Not every golfer needs an exotic shaft or a boutique iron head. But for the right player, premium components expand the fitting window. They offer different bend profiles, balance points, materials and head geometries that mainstream stock options often do not cover.

That matters when a golfer sits between standard fitting outcomes. Some players need stability without dead feel. Others need launch without excessive spin. Some want a forged iron that is compact at address but still offers enough help on slight misses. Premium fitting environments tend to solve those in-between cases better because the matrix is wider and more precise.

This is where a specialist fitter adds real value. They are not simply handing you the newest release and asking what you think. They are narrowing options based on measured delivery, observed strike pattern and the performance characteristics that suit your game. A player chasing a flatter, stronger flight should not be fit the same way as a player needing carry and stopping power.

What to expect from a serious fitting session

A proper session should feel methodical, not rushed. You should expect a discussion about your current setup, on-course tendencies, preferred shapes, typical misses and what you want to improve. If the conversation starts and ends with swing speed, the process is too shallow.

Testing should then move through combinations with a purpose. You are not there to hit every head and shaft in the building. You are there to identify what improves strike, launch, spin, dispersion and feel relative to your current benchmark. The best sessions become more selective as they go, not more cluttered.

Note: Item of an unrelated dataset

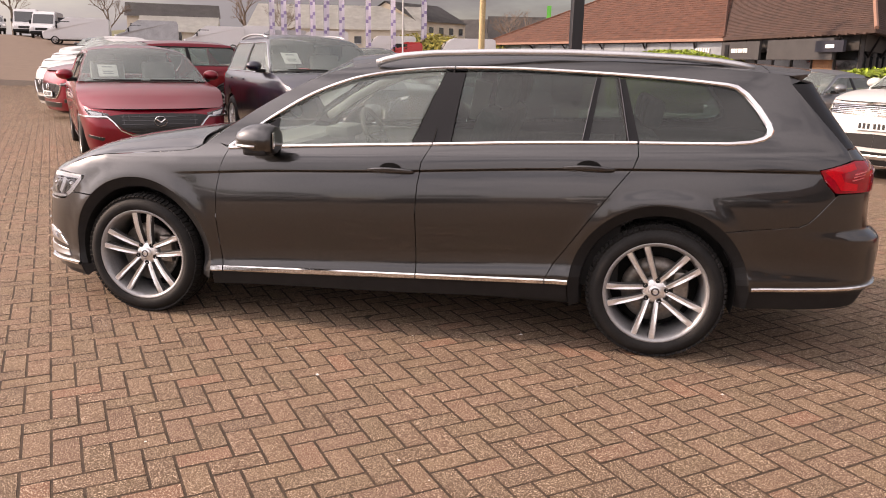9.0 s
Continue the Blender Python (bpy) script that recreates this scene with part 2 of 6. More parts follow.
M = dict(
    paint=paint("grey metallic paint", (0.042, 0.0417, 0.0415), 1.0, 0.37, 1.72, 1.0),
    chrome=material("chrome", (0.80, 0.80, 0.80), 0.12, 1.0, grain=0.03, scale=60),
    satin=material("satin aluminium", (0.62, 0.62, 0.62), 0.3, 1.0, grain=0.05, scale=80),
    plastic=material("black plastic", (0.012, 0.012, 0.0125), 0.6, spec=0.3, grain=0.2, scale=300, bump=0.05, blotch=0.15),
    gloss_black=material("gloss black", (0.012, 0.012, 0.013), 0.3, coat=0.0, spec=0.2, grain=0.05, scale=80),
    rubber=material("tyre rubber", (0.013, 0.0125, 0.012), 0.72, spec=0.3, grain=0.25, scale=160, bump=0.1, blotch=0.3),
    hollow_shade=material("black of shaded handle hollow", (0.006, 0.006, 0.006), 0.85, spec=0.1, grain=0.1),
    alloy=material("machined alloy", (0.86, 0.86, 0.85), 0.28, 0.75, grain=0.06, scale=120, blotch=0.08),
    alloy_grey=material("painted alloy", (0.36, 0.36, 0.36), 0.4, 0.5, grain=0.1, scale=90, blotch=0.1),
    alloy_side=material("dark spoke flank", (0.09, 0.09, 0.09), 0.4, 0.4, grain=0.1, scale=90, blotch=0.1),
    disc=material("brake disc iron", (0.22, 0.20, 0.18), 0.42, 0.8, grain=0.2, scale=60, blotch=0.3),
    dark=material("underbody black", (0.01, 0.01, 0.01), 0.85, grain=0.2, scale=30),
    clear=glass("clear glass", (0.80, 0.90, 0.85), 1.6, 0.115),
    screen=glass("filmed windscreen", (0.76, 0.87, 0.82), 1.62, 0.07),
    tint=glass("privacy glass", (0.20, 0.28, 0.25), 1.55, 0.026),
    lens=glass("lamp lens", (0.95, 0.95, 0.95)),
    red_lens=material("red lamp lens", (0.60, 0.004, 0.012), 0.22, spec=0.3, coat=0.35, grain=0.12, scale=120, blotch=0.15),
    pink_lens=material("clear lamp ribs", (0.75, 0.16, 0.17), 0.3, coat=0.1, grain=0.1, scale=120),
    red_deep=material("deep red lamp lens", (0.34, 0.002, 0.012), 0.15, spec=0.4, coat=0.6, grain=0.2, scale=90, blotch=0.2),
    white_lens=material("white lamp reflector", (0.93, 0.94, 0.95), 0.3, 0.0, coat=0.6, grain=0.05, scale=90),
    lamp_dark=material("smoked lamp inside", (0.10, 0.10, 0.105), 0.2, 0.7, coat=0.8, grain=0.2, scale=60),
    lamp_well=material("smoked lamp well", (0.12, 0.12, 0.123), 0.25, 0.4, coat=0.5, grain=0.3, scale=60),
    lamp_inside=material("bright lamp inside", (0.42, 0.43, 0.45), 0.25, 0.25, coat=0.5, grain=0.3, scale=45),
    seat=material("grey leather", (0.24, 0.24, 0.235), 0.55, grain=0.12, scale=60, bump=0.05, blotch=0.1),
    seat_dark=material("dark cloth", (0.12, 0.118, 0.115), 0.8, grain=0.2, scale=90, bump=0.05),
    dash=material("grey moulded dashboard", (0.34, 0.34, 0.33), 0.6, grain=0.1, scale=120, bump=0.05),
    cream=material("light headliner", (0.74, 0.73, 0.69), 0.85, grain=0.06, scale=120),
    plate=material("reflective plate", (0.78, 0.78, 0.76), 0.4, grain=0.05, scale=60),
    ink=material("plate black", (0.015, 0.015, 0.015), 0.5, grain=0.1),
    paper=material("white paper", (0.78, 0.78, 0.76), 0.7, grain=0.03),
    blue_paper=material("blue printed card", (0.05, 0.15, 0.45), 0.6, grain=0.05),
    mesh_black=material("black grille", (0.012, 0.012, 0.012), 0.35, grain=0.15, scale=120),
    paver=block_paver(),
    joint=material("jointing sand", (0.052, 0.033, 0.020), 0.95, grain=0.7, scale=160, bump=0.3, blotch=0.35, world_size=True),
    ground=material("worn block paving far off", (0.132, 0.088, 0.060), 0.9, grain=0.2, scale=30, blotch=0.12, bump=0.1),
    speck=material("pale grit", (0.72, 0.70, 0.66), 0.7, grain=0.1),
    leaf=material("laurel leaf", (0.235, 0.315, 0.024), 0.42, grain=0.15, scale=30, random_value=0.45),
    # darker copy of the laurel leaf, with one hedge's shade in its colour
    leaf_shaded=material("shaded laurel leaf", (0.13, 0.19, 0.02), 0.45, grain=0.15, scale=30, random_value=0.5),
    # dark green that stands for the shade deep between leaves
    leaf_core=material("shaded foliage core", (0.07, 0.09, 0.014), 0.8, grain=0.3, scale=20),
    bark=material("bark", (0.16, 0.125, 0.095), 0.9, grain=0.3, scale=20, bump=0.3),
    twig=material("bare twigs", (0.20, 0.15, 0.115), 0.9, grain=0.2),
    tile=material("brown roof tile", (0.096, 0.037, 0.020), 0.8, grain=0.25, scale=30, blotch=0.25, random_value=0.16, bump=0.2),
    tile_dark=material("dark roof tile", (0.056, 0.029, 0.020), 0.8, grain=0.3, scale=30, blotch=0.25, random_value=0.2, bump=0.2),
    fascia=material("terracotta fascia board", (0.27, 0.145, 0.10), 0.7, grain=0.12, scale=20, blotch=0.1),
    cladding=material("dark grey cladding", (0.045, 0.043, 0.042), 0.5, grain=0.15, scale=20, blotch=0.15),
    shop_glass=material("dark shop glass", (0.02, 0.025, 0.028), 0.05, coat=1.0, grain=0.1),
    wood=material("timber panel", (0.36, 0.19, 0.095), 0.6, grain=0.2, scale=18, blotch=0.2),
    concrete=material("pale concrete", (0.42, 0.39, 0.35), 0.85, grain=0.15, scale=40, blotch=0.15, bump=0.2),
    white_clad=material("cream corrugated cladding", (0.50, 0.50, 0.46), 0.55, grain=0.06, scale=20, blotch=0.1),
    white=material("white paint", (0.62, 0.63, 0.63), 0.4, grain=0.04, scale=20, blotch=0.05),
    white_van=paint("white van paint", (0.66, 0.66, 0.66), 0.0, 0.4),
    mortar=material("brick wall", (0.46, 0.19, 0.09), 0.9, grain=0.2, scale=50, blotch=0.15),
    stone=material("cream render", (0.58, 0.53, 0.43), 0.85, grain=0.08, scale=10, blotch=0.1),
    slate=material("grey slate", (0.12, 0.115, 0.11), 0.7, grain=0.2, scale=10, blotch=0.15),
    pale_panel=material("pale blue-grey panel", (0.27, 0.30, 0.32), 0.3, 0.2, coat=0.4, grain=0.08, scale=6, blotch=0.2),
    galv=material("galvanised steel", (0.40, 0.41, 0.42), 0.45, 0.7, grain=0.12, scale=20, blotch=0.15),
    black_metal=material("black powder coat", (0.012, 0.012, 0.014), 0.45, grain=0.1, scale=40),
    timber_pole=material("weathered yellow pole", (0.50, 0.38, 0.20), 0.8, grain=0.2, scale=15),
    flag=material("white banner cloth", (0.72, 0.70, 0.78), 0.8, grain=0.06, scale=10, blotch=0.1),
    flag_purple=material("purple banner print", (0.36, 0.31, 0.52), 0.8, grain=0.1, scale=10),
    green=material("green paint", (0.10, 0.55, 0.08), 0.5, grain=0.05),
    red_solid=paint("red paint", (0.46, 0.016, 0.016), 0.1, 0.4),
    hill=material("winter hillside scrub", (0.165, 0.115, 0.060), 0.95, grain=0.4, scale=1.2, blotch=0.35, bump=0.3),
    field=material("far winter fields", (0.15, 0.15, 0.07), 0.95, grain=0.2, scale=0.3, blotch=0.3),
    gold=material("yellow-green shrub", (0.26, 0.23, 0.045), 0.8, grain=0.3, scale=3, random_value=0.35),
    navy=material("navy sign board", (0.012, 0.013, 0.022), 0.5, grain=0.05),
    bright=material("printed lettering", (0.85, 0.85, 0.85), 0.5, grain=0.03),
    asphalt=material("asphalt", (0.055, 0.054, 0.052), 0.9, grain=0.3, scale=60, blotch=0.2, bump=0.2),
)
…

You should also expect honest trade-offs. The right build may offer better control but a fraction less raw speed. A softer forged head may improve feel but ask more of your strike than a larger cavity design. A low-torque shaft may feel outstanding in transition but launch lower than ideal. These are not problems. They are fitting decisions.

At NiceOn Golf, that level of precision is the standard serious golfers should expect - equipment matched for measurable performance and built for feel, not chosen because it happened to be sitting on a rack.

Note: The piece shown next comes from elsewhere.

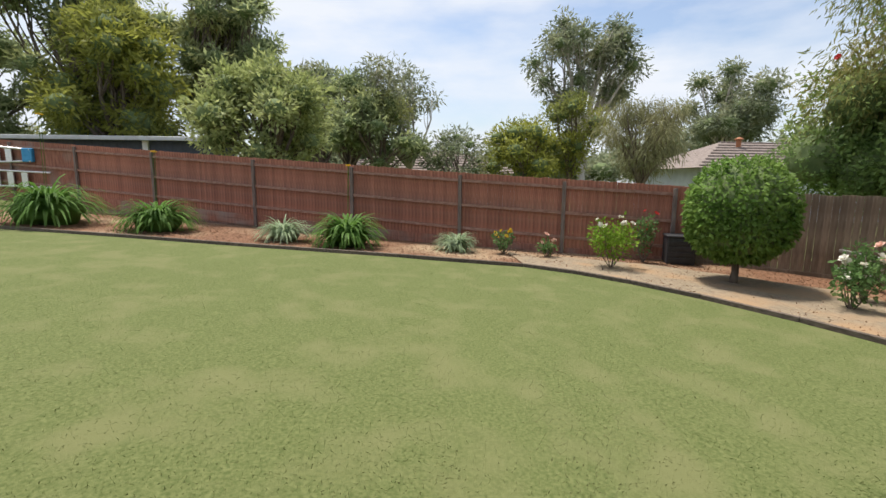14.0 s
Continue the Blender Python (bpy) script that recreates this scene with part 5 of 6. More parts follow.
M_sail = mat("tan_shade_cloth", (0.52, 0.39, 0.24), (0.60, 0.46, 0.30), rough=0.85, scale=5, bump=0.1, bscale=90, trans=0.45)
build_sail()


# ---------------------------------------------------------------- hanging baskets
def build_basket(x, y, z, seed, colours, label):
    b = thing("hanging_basket", label, "hanging basket", "flower baskets under the beam", m=pose(x, y, z))
    top = rafter_z(y) - z
    for k in range(3):
        a = k * math.tau / 3 + 0.4
        part("chain", bm_tube([(0.17 * math.cos(a), 0.17 * math.sin(a), 0.02), (0, 0, 0.36)], 0.004, 5), M_alu, b)
    part("hook", bm_tube([(0, 0, 0.35), (0, 0, top)], 0.004, 5), M_steel, b)
    part("ring", bm_tube([(0.016 * math.cos(k * math.tau / 10), 0, 0.37 + 0.016 * math.sin(k * math.tau / 10)) for k in range(10)], 0.004, 5, close=True), M_alu, b)
    part("bowl", bm_lathe([(0.05, -0.14), (0.12, -0.11), (0.165, -0.04), (0.18, 0.02), (0.16, 0.02)], 18), M_brown, b, smooth=True)
    blobs = [(0, 0, 0.03, 0.29, 0.27, 0.15), (-0.12, 0.05, -0.06, 0.17, 0.17, 0.17), (0.15, -0.06, 0.0, 0.20, 0.18, 0.14), (-0.02, -0.12, -0.10, 0.17, 0.15, 0.17)]
    P, D = blob_points(blobs, 900, seed, inner=0.4, lump=0.3)
    leaf_object("leaves", P, D, 0.045, 0.02, M_bright if seed == 1 else M_rose, b, seed)
    rng = np.random.default_rng(seed)
    for k, (m, n, low) in enumerate(colours):
        Q, _ = blob_points(blobs, 160, seed + 10 + k, inner=0.92, lump=0.3)
        Q = Q[(Q[:, 2] < low[1]) & (Q[:, 2] > low[0])]
        rng.shuffle(Q)
        part("blossom", bloom_bm([tuple(q) for q in Q[:2 * n]], 0.020, seed + k), m, b)["kind"] = "stuff"


build_basket(-2.92, 3.80, 1.57, 1, ((P_orange, 70, (-0.2, 0.3)), (P_yellow, 30, (-0.1, 0.3)), (P_purple, 90, (-0.4, 0.2))), "hanging basket overflowing with purple and orange violas")
build_basket(-5.55, 3.77, 1.60, 2, ((P_mauve, 30, (-0.3, 0.1)), (P_yellow, 45, (-0.1, 0.3)), (P_white, 14, (-0.3, 0.1))), "hanging basket of mauve and yellow flowers")


# ---------------------------------------------------------------- plants beside the deck
def build_tree_fern(x, y, h, seed, L):
    t = thing("tree_fern", "tree fern with a dark fibrous trunk and arching fronds", "tree fern", "tree ferns beside the deck", m=pose(x, y, -0.42))
    pts = [(0.04 * math.sin(k), 0.03 * math.cos(k * 1.3), h * k / 8) for k in range(9)]
    part("trunk", bm_tube(pts, [0.135, 0.125, 0.12, 0.115, 0.11, 0.11, 0.11, 0.12, 0.10], 14), M_fernbark, t, smooth=True)
    part("fronds", frond_bm(22, L, seed, 0.85, 0.9, 0.17, 24, 1.2, (0, 0, h - 0.02)), M_fernolive, t)
    part("young_fronds", frond_bm(7, L * 0.6, seed + 3, 1.0, 0.6, 0.2, 16, 0.7, (0, 0, h)), M_fern, t, "brighter young fronds")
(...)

When fitting beats buying new clubs blindly

Many golfers assume their next set should be newer. Often, it should simply be better fit.

A player with a solid iron head and the wrong shaft may see more improvement from a rebuild than a full replacement. Another might need loft and lie adjustments, a grip change and a wedge gapping review rather than a complete bag overhaul. Good fitting is not automatically the most expensive path. It is the most exact one.

There are times when new equipment is the right move, especially if your current clubs limit your fitting options or no longer suit your speed profile. But the best fitters do not force that outcome. They identify the path that gives the best performance return.

Choosing the right fitter in Brisbane

If you are comparing options, look for depth rather than volume. A serious fitting studio should offer more than mainstream stock configurations and quick retail advice. It should have the tools to test properly, the product range to solve specific problems, and the build knowledge to make sure the final club matches the spec you were fit into.

That last point is critical. A fitting is only as good as the build that follows it. If loft, lie, swing weight, shaft orientation or grip installation drift from the original brief, the result changes. Precision on paper means very little without precision in the workshop.

For Brisbane golfers who take their equipment seriously, that is the real standard. Not more choice for the sake of it. Better choice, narrowed by expertise.

The best clubs are not the most expensive ones in the room. They are the ones that let you stand over the ball knowing the build suits your swing, your eye and the shot you want to hit.